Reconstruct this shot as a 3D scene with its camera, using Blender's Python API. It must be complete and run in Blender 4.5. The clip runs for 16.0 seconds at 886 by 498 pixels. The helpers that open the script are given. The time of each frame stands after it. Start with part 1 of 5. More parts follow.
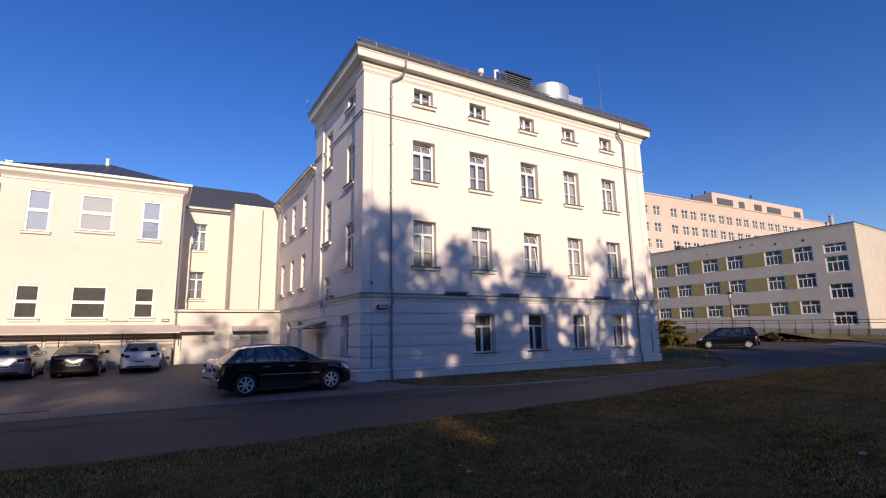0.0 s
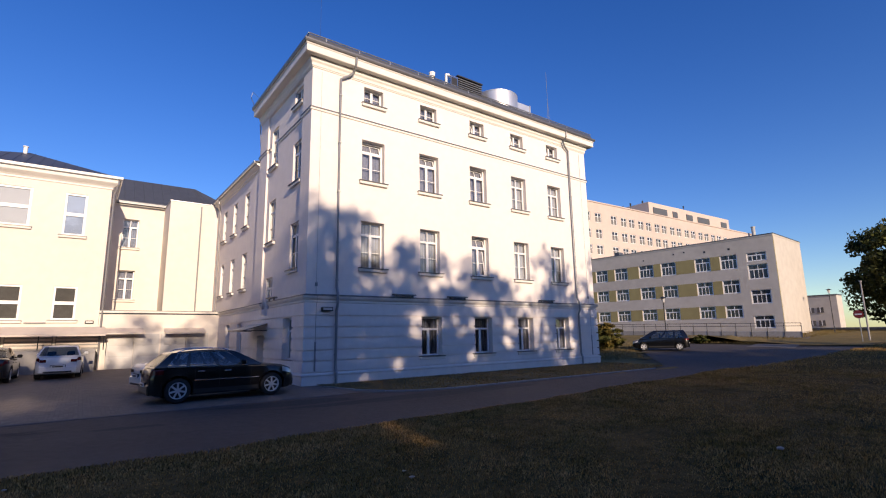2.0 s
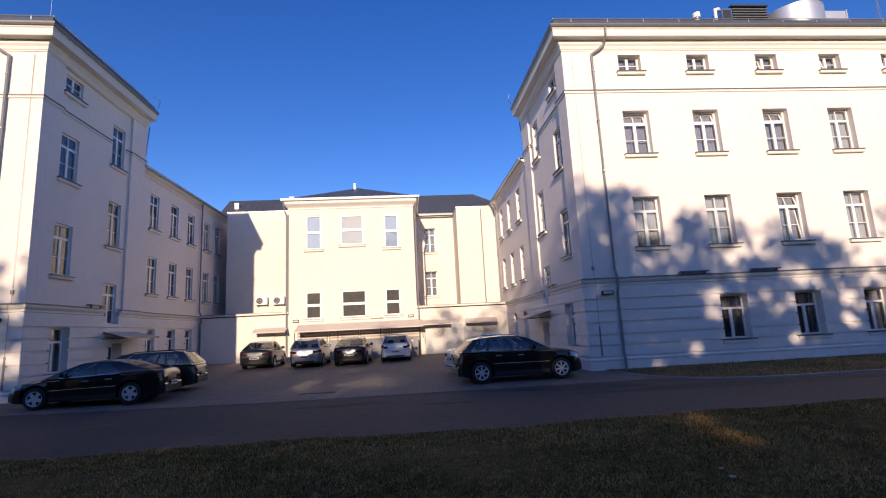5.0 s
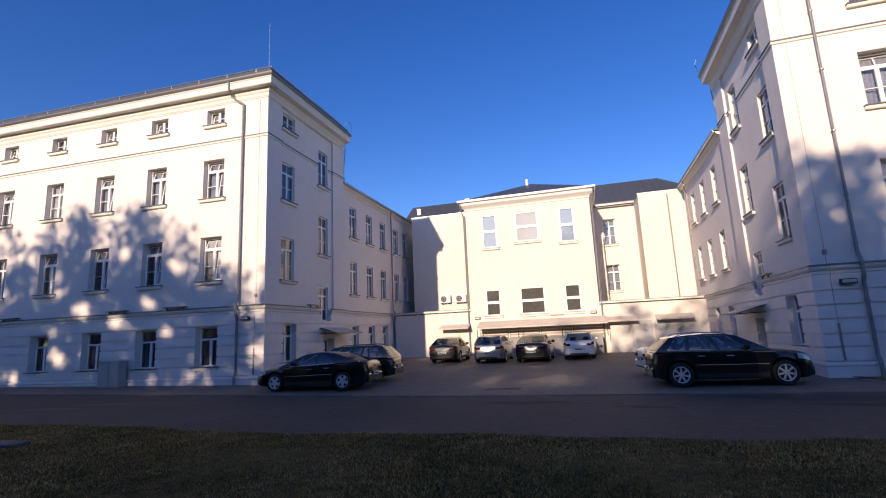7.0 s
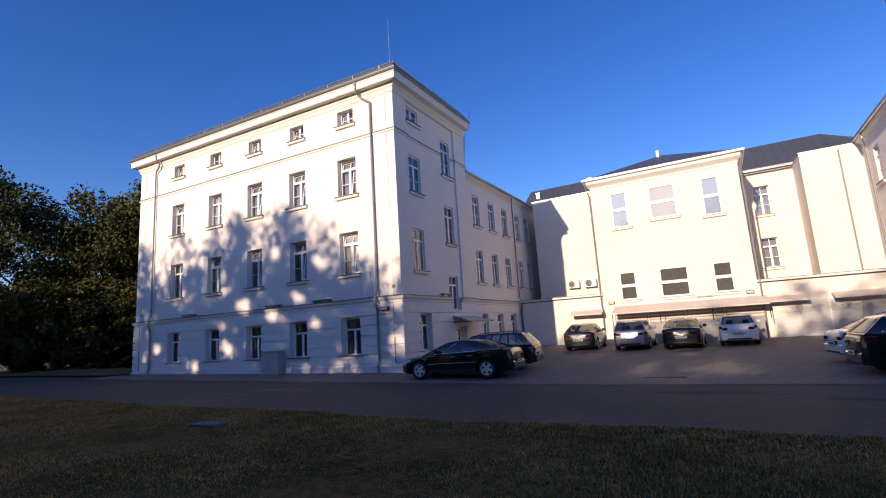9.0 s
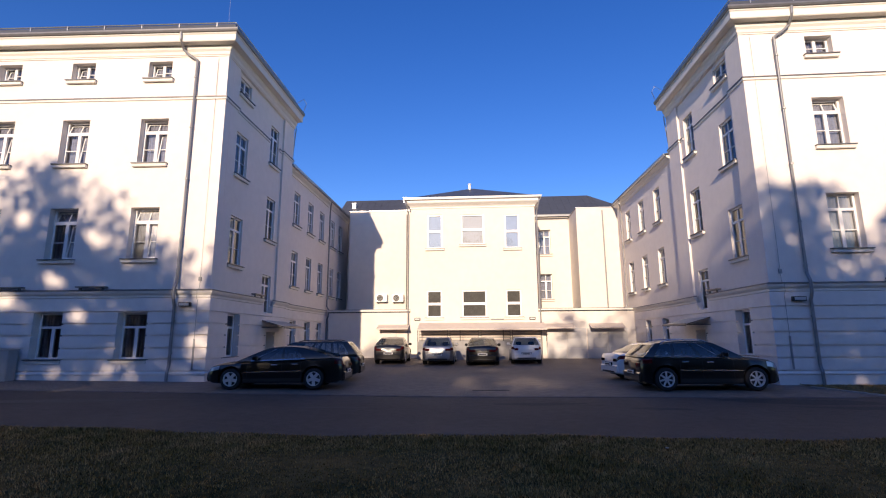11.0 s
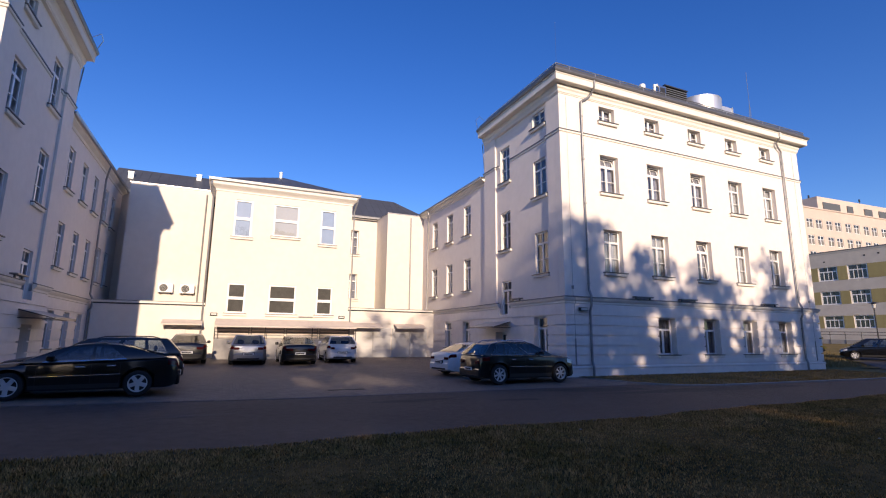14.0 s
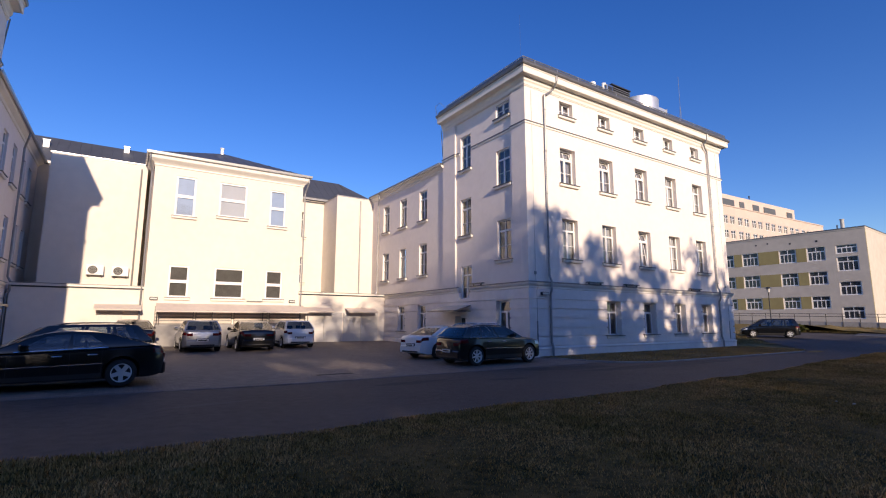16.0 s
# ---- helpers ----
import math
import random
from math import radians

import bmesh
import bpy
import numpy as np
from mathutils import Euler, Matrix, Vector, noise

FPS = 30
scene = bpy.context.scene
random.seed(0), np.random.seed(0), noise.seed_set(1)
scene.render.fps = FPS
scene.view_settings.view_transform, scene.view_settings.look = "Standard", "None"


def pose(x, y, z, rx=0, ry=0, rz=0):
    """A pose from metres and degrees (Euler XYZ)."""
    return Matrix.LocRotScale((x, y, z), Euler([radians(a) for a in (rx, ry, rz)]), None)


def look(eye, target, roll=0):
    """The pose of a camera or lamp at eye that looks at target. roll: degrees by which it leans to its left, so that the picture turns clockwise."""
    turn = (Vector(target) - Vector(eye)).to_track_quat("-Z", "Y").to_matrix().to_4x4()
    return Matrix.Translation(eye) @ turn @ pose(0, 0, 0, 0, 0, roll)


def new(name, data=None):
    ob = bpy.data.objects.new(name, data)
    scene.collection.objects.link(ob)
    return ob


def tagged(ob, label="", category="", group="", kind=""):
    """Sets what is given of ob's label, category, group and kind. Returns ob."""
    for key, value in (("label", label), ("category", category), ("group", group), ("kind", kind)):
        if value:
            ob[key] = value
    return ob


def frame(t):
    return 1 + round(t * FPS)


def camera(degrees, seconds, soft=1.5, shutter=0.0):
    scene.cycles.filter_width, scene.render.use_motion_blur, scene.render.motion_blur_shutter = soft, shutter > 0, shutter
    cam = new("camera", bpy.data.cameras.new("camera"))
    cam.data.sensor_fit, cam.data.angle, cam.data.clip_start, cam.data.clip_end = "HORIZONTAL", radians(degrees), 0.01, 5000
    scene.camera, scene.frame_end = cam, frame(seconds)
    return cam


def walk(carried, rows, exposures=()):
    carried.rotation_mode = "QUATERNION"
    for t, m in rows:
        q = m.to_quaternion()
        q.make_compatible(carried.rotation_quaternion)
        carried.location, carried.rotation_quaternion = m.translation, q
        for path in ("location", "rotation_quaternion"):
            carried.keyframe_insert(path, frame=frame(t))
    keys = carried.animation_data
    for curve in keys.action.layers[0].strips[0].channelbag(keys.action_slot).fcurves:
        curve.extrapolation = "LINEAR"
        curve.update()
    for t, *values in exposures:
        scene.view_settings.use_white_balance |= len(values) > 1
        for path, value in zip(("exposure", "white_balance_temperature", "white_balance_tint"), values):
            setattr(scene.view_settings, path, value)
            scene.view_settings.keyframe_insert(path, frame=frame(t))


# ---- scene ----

********

## WRITTEN EXERCISE
Leave the pictures out, and print every line of the listing exactly as written.

## WRITTEN RESPONSE
Reconstruct this shot as a 3D scene with its camera, using Blender's Python API. It must be complete and run in Blender 4.5. The clip runs for 16.0 seconds at 886 by 498 pixels. The helpers that open the script are given. The time of each frame stands after it. Start with part 1 of 5. More parts follow.
0.0 s
2.0 s
5.0 s
7.0 s
9.0 s
11.0 s
14.0 s
16.0 s
# ---- helpers ----
import math
import random
from math import radians

import bmesh
import bpy
import numpy as np
from mathutils import Euler, Matrix, Vector, noise

FPS = 30
scene = bpy.context.scene
random.seed(0), np.random.seed(0), noise.seed_set(1)
scene.render.fps = FPS
scene.view_settings.view_transform, scene.view_settings.look = "Standard", "None"


def pose(x, y, z, rx=0, ry=0, rz=0):
    """A pose from metres and degrees (Euler XYZ)."""
    return Matrix.LocRotScale((x, y, z), Euler([radians(a) for a in (rx, ry, rz)]), None)


def look(eye, target, roll=0):
    """The pose of a camera or lamp at eye that looks at target. roll: degrees by which it leans to its left, so that the picture turns clockwise."""
    turn = (Vector(target) - Vector(eye)).to_track_quat("-Z", "Y").to_matrix().to_4x4()
    return Matrix.Translation(eye) @ turn @ pose(0, 0, 0, 0, 0, roll)


def new(name, data=None):
    ob = bpy.data.objects.new(name, data)
    scene.collection.objects.link(ob)
    return ob


def tagged(ob, label="", category="", group="", kind=""):
    """Sets what is given of ob's label, category, group and kind. Returns ob."""
    for key, value in (("label", label), ("category", category), ("group", group), ("kind", kind)):
        if value:
            ob[key] = value
    return ob


def frame(t):
    return 1 + round(t * FPS)


def camera(degrees, seconds, soft=1.5, shutter=0.0):
    scene.cycles.filter_width, scene.render.use_motion_blur, scene.render.motion_blur_shutter = soft, shutter > 0, shutter
    cam = new("camera", bpy.data.cameras.new("camera"))
    cam.data.sensor_fit, cam.data.angle, cam.data.clip_start, cam.data.clip_end = "HORIZONTAL", radians(degrees), 0.01, 5000
    scene.camera, scene.frame_end = cam, frame(seconds)
    return cam


def walk(carried, rows, exposures=()):
    carried.rotation_mode = "QUATERNION"
    for t, m in rows:
        q = m.to_quaternion()
        q.make_compatible(carried.rotation_quaternion)
        carried.location, carried.rotation_quaternion = m.translation, q
        for path in ("location", "rotation_quaternion"):
            carried.keyframe_insert(path, frame=frame(t))
    keys = carried.animation_data
    for curve in keys.action.layers[0].strips[0].channelbag(keys.action_slot).fcurves:
        curve.extrapolation = "LINEAR"
        curve.update()
    for t, *values in exposures:
        scene.view_settings.use_white_balance |= len(values) > 1
        for path, value in zip(("exposure", "white_balance_temperature", "white_balance_tint"), values):
            setattr(scene.view_settings, path, value)
            scene.view_settings.keyframe_insert(path, frame=frame(t))


# ---- scene ----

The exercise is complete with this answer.